EEC Branch continued to be the mainstay of our Union in this period. Membership records for 1999 show that about two thirds of the GUTIU's members were at ECC then. These included the GUTIU Branch Chair and the Branch Treasurer. Annual campaigns at ECC continued, with further strikes there in 1998 and 1999. These led to an agreement between the company and the Union on a procedure for dealing with staff grievances. This important benefit was won despite the company's attempts to intimidate our members and its use of non-Union labour to break the strikes. Present-day ECC teachers would do well to bear in mind that the improvements in their working conditions in 1997-99 sprang not from their management's generosity, but from a struggle conducted on their behalf by our Union.

Another notable Union achievement in Tokai during this period was the settlement of a case involving a member of GEOS' Japanese staff. She had taken GEOS to court because it had refused to pay her for overtime. After she joined the Union, it collected money to help defray her legal expenses and leafleted students outside GEOS schools. It also filed an unfair labour practices case against the company at Osaka Labour Commission in July 1999, with the aim of forcing GEOS to agree to a settlement. This strategy proved to be a resounding success, as GEOS settled in June 2000, and promised henceforth to obey the Labour Standards Law. It was about time. The record here clearly shows that the GU is not just a "foreigners' union"; it is committed to protecting the rights of ALL workers in Japan.

Despite such successes, the structural weakness of a Union organisation which depended so heavily on a single Branch/Chapter began to tell. From the year 2000, membership at ECC dwindled as long-time Union organisers left the company or returned to their home countries. At the same time, there were no major disputes or campaigns to spur incoming staff to join the Union. To this extent, it may be fair to say that TIU ECC Branch was the victim of its own successes in earlier years. By autumn 2001, only a handful of ECC employees remained in the Tokai Union, the majority of its members now being independents, and total GU membership in Tokai had fallen to less than twenty people.


IV.2001-2: GU Tokai Revives

After this low point however, GU Tokai began to revive. This was partly due to an accident of fate: in August 2000, a Union member at Grandom Academy in Nagoya was unfairly dismissed, and the GU forced her employer to pay her a substantial settlement. Her case prompted two other Grandom teachers to join the Union, and, in early 2001, she and her ex-colleagues began working to restore the GUTIU to its former glory. They made intensive efforts to publicise the Union and resumed the day-to-day work of consultations, recruiting, and so on. However, the main credit for the GU's re-emergence as an effective organisation in Tokai must still go to staff at Osaka Head Office. Our efforts would have been in vain without their generously given time, energy, and expertise.

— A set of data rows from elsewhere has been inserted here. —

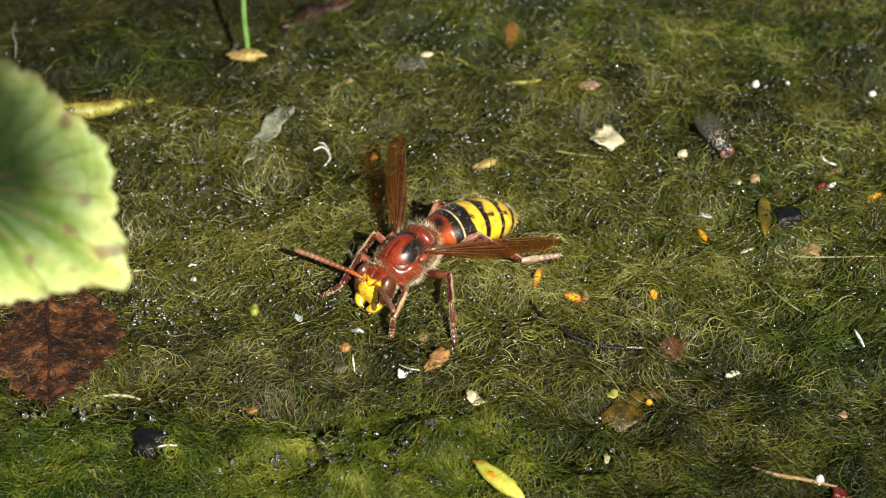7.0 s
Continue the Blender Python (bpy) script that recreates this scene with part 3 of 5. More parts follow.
def build_wing(hornet, side, fore):
    """A membrane along local +x, trailing edge towards local -y (mirrored for the other side)."""
    length, chord = (20.0, 2.5) if fore else (13.0, 2.4)
    bm = bmesh.new()
    n = 40
    lead, trail = [], []
    for k in range(n + 1):
        u = k / n
        w = chord * (0.3 + 0.7 * math.sin(0.5 * math.pi * min(1, u / 0.62)) ** 1.2)
        if u > 0.8:
            w *= math.sqrt(max(0.0, 1 - ((u - 0.8) / 0.2) ** 2))
        lead.append((u * length, 0.22 * w + 0.3 * math.sin(3 * u)))
        trail.append((u * length * 0.985, -0.78 * w))
    rows = []
    for (x0, y0), (x1, y1) in zip(lead, trail):
        row = []
        for j in range(9):
            v = j / 8
            x, y = x0 + (x1 - x0) * v, y0 + (y1 - y0) * v
            z = 0.16 * math.cos(v * 9.0) * (1 - u * 0.3) * min(1, x / 3) - 0.0035 * x * x * 0.5
            row.append(Vector((x, side * y, z)))
        rows.append(row)
    for layer in (0.02, -0.02):
        vs = [[bm.verts.new((p + Vector((0, 0, layer))) * MM) for p in r] for r in rows]
        for r0, r1 in zip(vs, vs[1:]):
            for j in range(8):
                bm.faces.new((r0[j], r0[j + 1], r1[j + 1], r1[j]))
    bmesh.ops.recalc_face_normals(bm, faces=bm.faces)
    wing = part("fore_wing" if fore else "hind_wing", bm, M_WING, hornet, "translucent amber-brown wing")
    vb = bmesh.new()

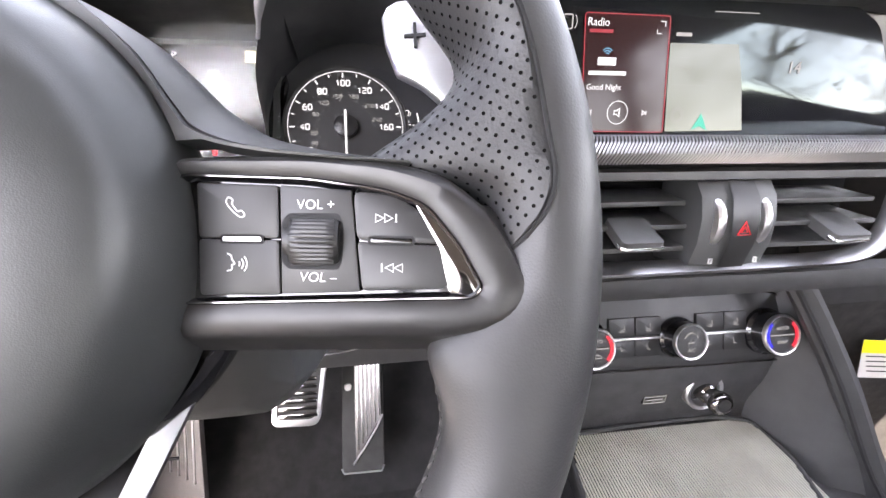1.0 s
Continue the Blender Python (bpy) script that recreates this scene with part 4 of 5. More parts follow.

2002 has so far been a good year for Union organising, with a significant rise in membership in the first half of the year. In March, we held the first Union General Meeting in the Tokai area since June 1999. In July 2002, another GU Tokai workplace Branch was declared at Linguaphone Academy in Nagoya. Since the declaration, we have held strikes at the company in order to force it to withdraw the unfair firing of one of our members. At the same time, we have used administrative channels to force it to offer legal working conditions to its foreign staff. After complaints by us, Shinjuku Labour Standards Office ordered the company to obey the Labour Standards Law and Hello Work ordered it to enrol its foreign staff on the national unemployment insurance scheme. We are confident that the unfair firing case will be resolved in the near future.

We are no longer a Union centred on one company. We still have to rely on Osaka Head Office a lot, but we are slowly acquiring more experience and picking up the Japanese terms we need for union work. Membership growth has slowed recently, but we are confident that increased publicity in Nagoya and campaigning at major EFL employers (we will be leafleting ECC, NOVA, Berlitz, and KTC regularly) will in time bear fruit.